((
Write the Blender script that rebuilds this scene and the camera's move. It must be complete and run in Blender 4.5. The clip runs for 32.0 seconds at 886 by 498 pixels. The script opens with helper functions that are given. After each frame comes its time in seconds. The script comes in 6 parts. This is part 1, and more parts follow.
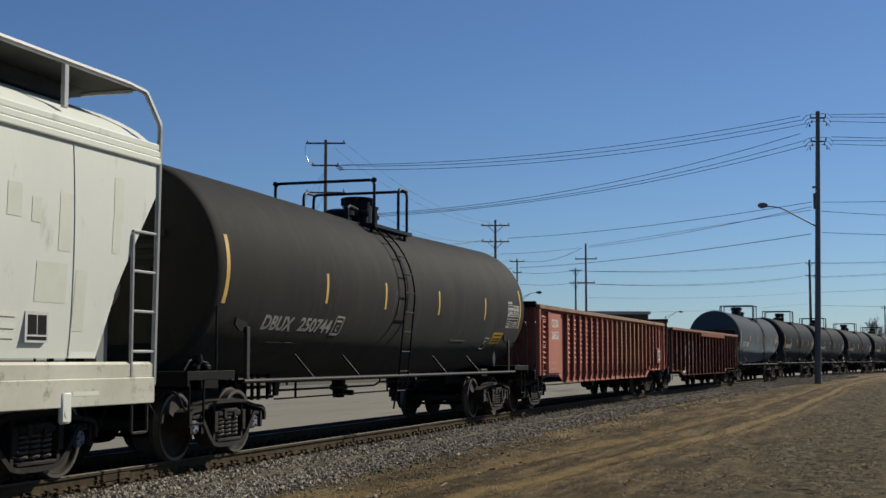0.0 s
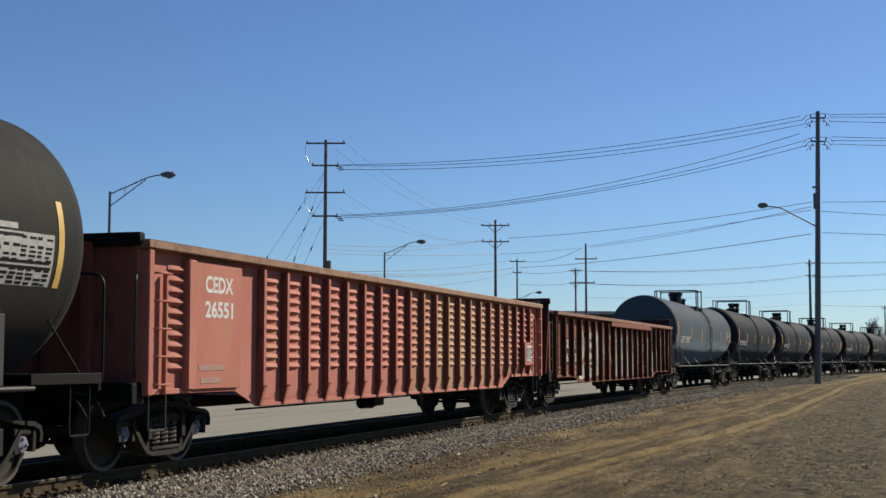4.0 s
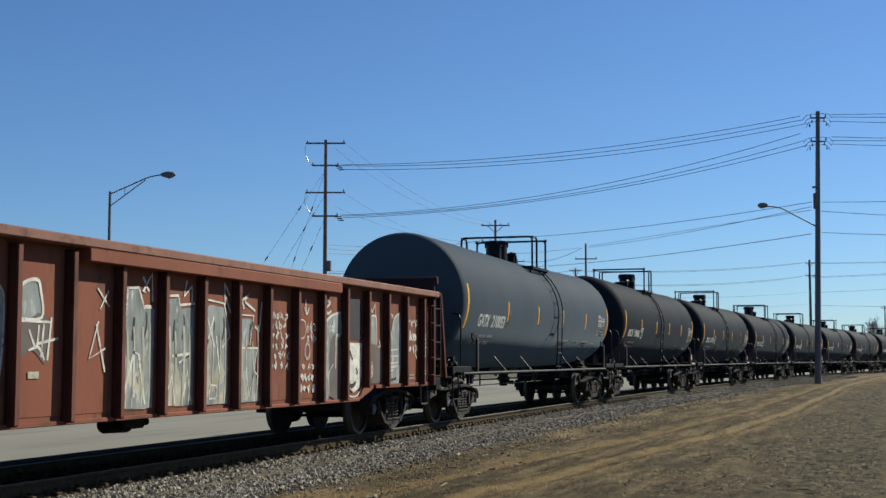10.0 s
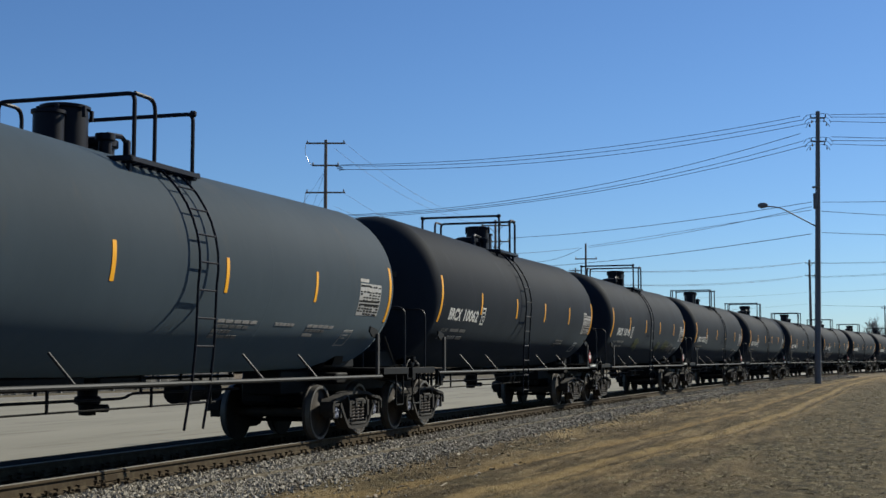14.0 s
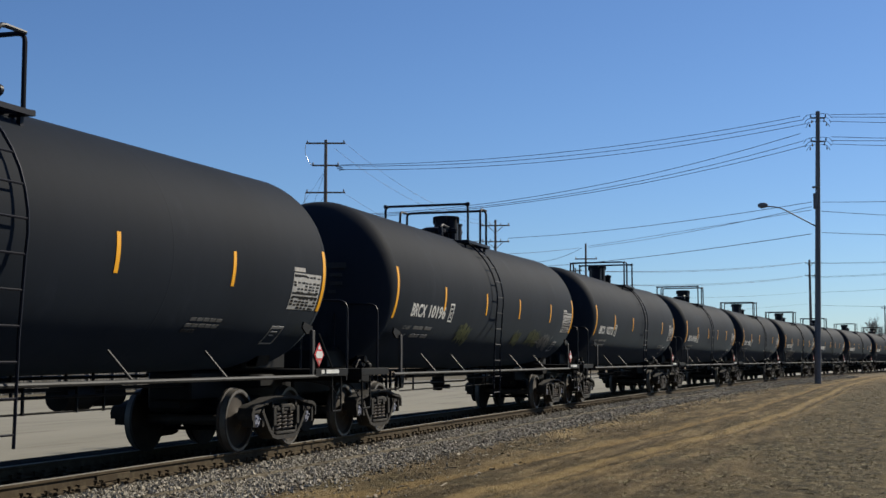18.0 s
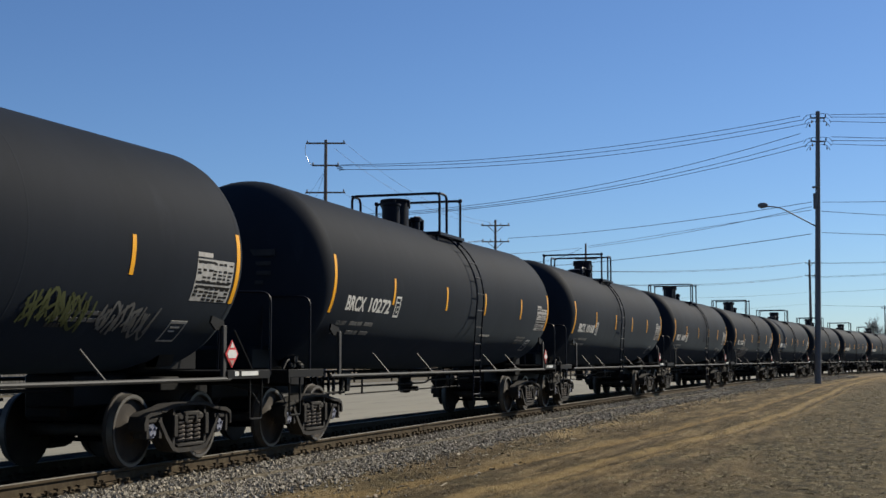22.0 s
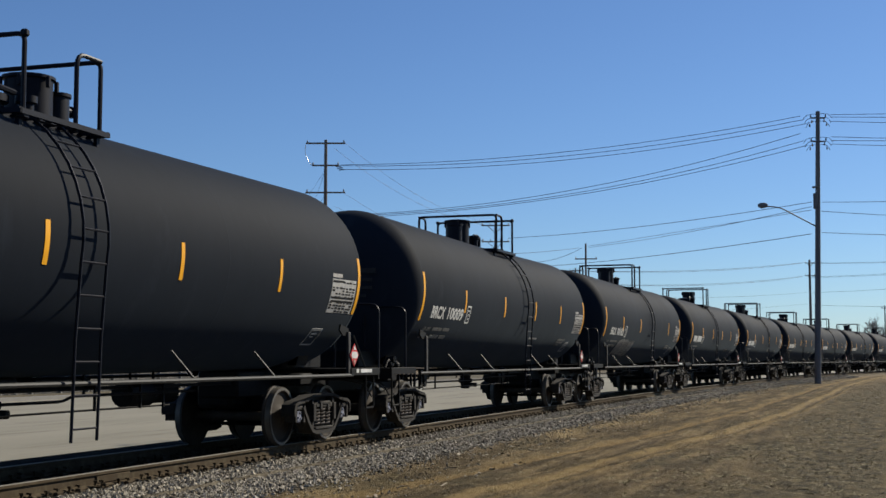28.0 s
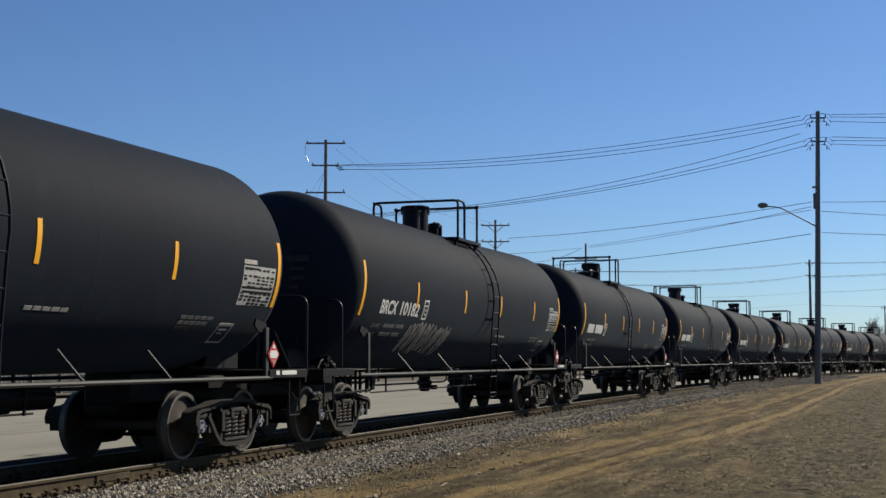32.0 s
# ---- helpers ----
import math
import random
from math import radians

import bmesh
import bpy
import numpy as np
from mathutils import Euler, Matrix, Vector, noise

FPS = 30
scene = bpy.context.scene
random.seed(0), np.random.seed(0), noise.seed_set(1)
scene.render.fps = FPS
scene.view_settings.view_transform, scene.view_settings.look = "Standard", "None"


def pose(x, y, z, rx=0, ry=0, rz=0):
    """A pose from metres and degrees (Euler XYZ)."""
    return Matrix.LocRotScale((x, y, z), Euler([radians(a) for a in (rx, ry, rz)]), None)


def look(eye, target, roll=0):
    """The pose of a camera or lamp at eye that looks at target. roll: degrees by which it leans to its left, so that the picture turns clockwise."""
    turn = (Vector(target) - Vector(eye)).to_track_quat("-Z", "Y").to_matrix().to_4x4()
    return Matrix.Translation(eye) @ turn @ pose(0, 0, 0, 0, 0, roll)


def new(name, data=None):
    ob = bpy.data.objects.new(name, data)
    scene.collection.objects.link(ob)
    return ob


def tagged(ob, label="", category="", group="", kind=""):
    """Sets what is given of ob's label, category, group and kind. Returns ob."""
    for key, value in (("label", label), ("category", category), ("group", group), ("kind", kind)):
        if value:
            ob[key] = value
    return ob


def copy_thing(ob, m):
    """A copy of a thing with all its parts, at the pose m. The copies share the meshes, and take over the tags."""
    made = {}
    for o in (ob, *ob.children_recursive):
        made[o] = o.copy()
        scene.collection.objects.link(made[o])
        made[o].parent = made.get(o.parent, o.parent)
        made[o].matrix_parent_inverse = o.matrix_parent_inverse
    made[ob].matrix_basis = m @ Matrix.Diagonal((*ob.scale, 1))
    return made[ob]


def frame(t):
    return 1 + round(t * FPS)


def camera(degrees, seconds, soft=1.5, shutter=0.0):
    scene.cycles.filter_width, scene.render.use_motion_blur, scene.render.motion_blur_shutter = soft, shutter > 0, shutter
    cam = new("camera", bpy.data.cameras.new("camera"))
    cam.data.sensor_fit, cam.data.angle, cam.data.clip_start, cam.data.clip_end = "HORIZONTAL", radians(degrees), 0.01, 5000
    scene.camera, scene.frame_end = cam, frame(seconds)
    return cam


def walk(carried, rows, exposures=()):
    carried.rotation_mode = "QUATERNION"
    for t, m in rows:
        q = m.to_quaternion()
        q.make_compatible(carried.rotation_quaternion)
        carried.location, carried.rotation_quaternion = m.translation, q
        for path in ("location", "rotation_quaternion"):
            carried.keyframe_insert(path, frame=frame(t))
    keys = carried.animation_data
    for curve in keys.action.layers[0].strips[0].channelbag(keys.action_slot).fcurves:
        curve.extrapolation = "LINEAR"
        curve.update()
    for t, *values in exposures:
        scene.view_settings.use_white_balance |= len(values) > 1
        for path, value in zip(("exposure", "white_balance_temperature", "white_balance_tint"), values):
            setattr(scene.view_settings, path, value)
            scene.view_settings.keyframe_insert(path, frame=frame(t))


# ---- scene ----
import itertools

SECONDS = 32.0
EYE = Vector((0.0, 0.0, 1.35))
HEADING, TILT = 17.749, 4.755          # degrees left of the track, degrees up
cam = camera(36.98, SECONDS, soft=1.5)
aim = Vector((math.cos(radians(HEADING)) * math.cos(radians(TILT)), math.sin(radians(HEADING)) * math.cos(radians(TILT)), math.sin(radians(TILT))))
walk(cam, [(0.0, look(EYE, EYE + aim)), (SECONDS, look(EYE, EYE + aim))],
     exposures=[(0.0, 0.10, 6550, 10), (1.0, 0.53, 6650, 10), (3.5, 0.53, 6700, 10), (6.0, 0.48, 6330, 7), (9.0, 0.48, 6250, 6), (14.5, 0.48, 6280, 7), (17.0, 0.48, 6560, 10), (SECONDS, 0.48, 6560, 10)])

# ---- light ----
SUN_E, SUN_A = radians(33.5), radians(57.0)      # height, and turn from straight across the track towards its far end
to_sun = Vector((math.cos(SUN_E) * math.sin(SUN_A), -math.cos(SUN_E) * math.cos(SUN_A), math.sin(SUN_E)))
world = bpy.data.worlds.new("sky")
world.use_nodes = True
scene.world = world
wn = world.node_tree
sky = wn.nodes.new("ShaderNodeTexSky")
sky.sky_type = "NISHITA"
sky.sun_disc = False
sky.sun_elevation, sky.sun_rotation = SUN_E, math.atan2(to_sun.x, to_sun.y)
sky.altitude, sky.air_density, sky.dust_density, sky.ozone_density = 800.0, 1.0, 0.35, 3.0
tint = wn.nodes.new("ShaderNodeMix")
tint.data_type, tint.blend_type = "RGBA", "MULTIPLY"
tint.inputs[0].default_value, tint.inputs[7].default_value = 1.0, (0.74, 0.95, 1.235, 1.0)
wn.links.new(sky.outputs[0], tint.inputs[6])
wn.links.new(tint.outputs[2], wn.nodes["Background"].inputs[0])
wn.nodes["Background"].inputs[1].default_value = 0.056
sun = new("sun", bpy.data.lights.new("sun", "SUN"))
sun.data.energy, sun.data.angle, sun.data.color = 5.0, radians(0.53), (1.0, 0.93, 0.79)
sun.matrix_world = look((0, 0, 60), Vector((0, 0, 60)) - to_sun)


# ---- materials ----
def surface(name, low, high, rough=0.7, metal=0.0, grain=40.0, stain=1.2, bump=0.15, dirt=None, dirt_at=0.62, stretch=(1, 1, 1), spread=0.0, gloss=0.2, sheen=0.0, matte=0.0):
    """A worn surface: two colours mixed by large stains and fine grain, a third one as dirt, and a fine relief."""
    m = bpy.data.materials.new(name)
    m.use_nodes = True
    n, l = m.node_tree.nodes, m.node_tree.links
    b = n["Principled BSDF"]
    b.inputs["Roughness"].default_value, b.inputs["Metallic"].default_value = rough, metal
    b.inputs["Specular IOR Level"].default_value = gloss
    b.inputs["Diffuse Roughness"].default_value = matte
    b.inputs["Sheen Weight"].default_value, b.inputs["Sheen Roughness"].default_value = sheen, 0.35
    b.inputs["Sheen Tint"].default_value = (0.68, 0.86, 1.0, 1.0)
    tc, mp, info = n.new("ShaderNodeTexCoord"), n.new("ShaderNodeMapping"), n.new("ShaderNodeObjectInfo")
    mp.inputs["Scale"].default_value = stretch
    add = n.new("ShaderNodeVectorMath")
    add.operation = "MULTIPLY_ADD"
    add.inputs[1].default_value = (37.0, 19.0, 23.0)
    l.new(info.outputs["Random"], add.inputs[0])
    l.new(tc.outputs["Object"], add.inputs[2])
    l.new(add.outputs[0], mp.inputs[0])
    big, fine = n.new("ShaderNodeTexNoise"), n.new("ShaderNodeTexNoise")
    for t, s, d in ((big, stain, 5), (fine, grain, 3)):
        t.inputs["Scale"].default_value, t.inputs["Detail"].default_value = s, d
        l.new(mp.outputs[0], t.inputs["Vector"])
    mix = n.new("ShaderNodeMix")
    mix.data_type = "RGBA"
    mix.inputs[6].default_value, mix.inputs[7].default_value = (*low, 1), (*high, 1)
    fac = n.new("ShaderNodeMath")
    fac.operation = "MULTIPLY_ADD"
    fac.inputs[1].default_value = 0.45
    ramp = n.new("ShaderNodeMapRange")
    ramp.inputs[1].default_value, ramp.inputs[2].default_value = 0.3, 0.7
    l.new(big.outputs[0], ramp.inputs[0])
    l.new(fine.outputs[0], fac.inputs[0])
    half = n.new("ShaderNodeMath")
    half.operation = "MULTIPLY"
    half.inputs[1].default_value = 0.6
    l.new(ramp.outputs[0], half.inputs[0])
    l.new(half.outputs[0], fac.inputs[2])
    l.new(fac.outputs[0], mix.inputs[0])
    out = mix.outputs[2]
    if dirt:
        spot = n.new("ShaderNodeTexNoise")
        spot.inputs["Scale"].default_value, spot.inputs["Detail"].default_value, spot.inputs["Roughness"].default_value = stain * 2.3, 8, 0.65
        l.new(mp.outputs[0], spot.inputs["Vector"])
        r2 = n.new("ShaderNodeMapRange")
        r2.inputs[1].default_value, r2.inputs[2].default_value = dirt_at - 0.07, dirt_at + 0.07
        l.new(spot.outputs[0], r2.inputs[0])
        m2 = n.new("ShaderNodeMix")
        m2.data_type = "RGBA"
        m2.inputs[7].default_value = (*dirt, 1)
        l.new(r2.outputs[0], m2.inputs[0])
        l.new(out, m2.inputs[6])
        out = m2.outputs[2]
    if spread:
        hsv = n.new("ShaderNodeHueSaturation")
        r3 = n.new("ShaderNodeMapRange")
        r3.inputs[3].default_value, r3.inputs[4].default_value = 1 - spread, 1 + spread
        l.new(info.outputs["Random"], r3.inputs[0])
        l.new(r3.outputs[0], hsv.inputs["Value"])
        l.new(out, hsv.inputs["Color"])
        out = hsv.outputs[0]
    l.new(out, b.inputs["Base Color"])
    if bump:
        bp = n.new("ShaderNodeBump")
        bp.inputs["Strength"].default_value, bp.inputs["Distance"].default_value = bump, 0.02
        l.new(fine.outputs[0], bp.inputs["Height"])
        l.new(bp.outputs[0], b.inputs["Normal"])
    return m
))
▶ [Task requirements]: Return each line where "soft" shows up.

▶ [Exercise output]:
def camera(degrees, seconds, soft=1.5, shutter=0.0):
    scene.cycles.filter_width, scene.render.use_motion_blur, scene.render.motion_blur_shutter = soft, shutter > 0, shutter
cam = camera(36.98, SECONDS, soft=1.5)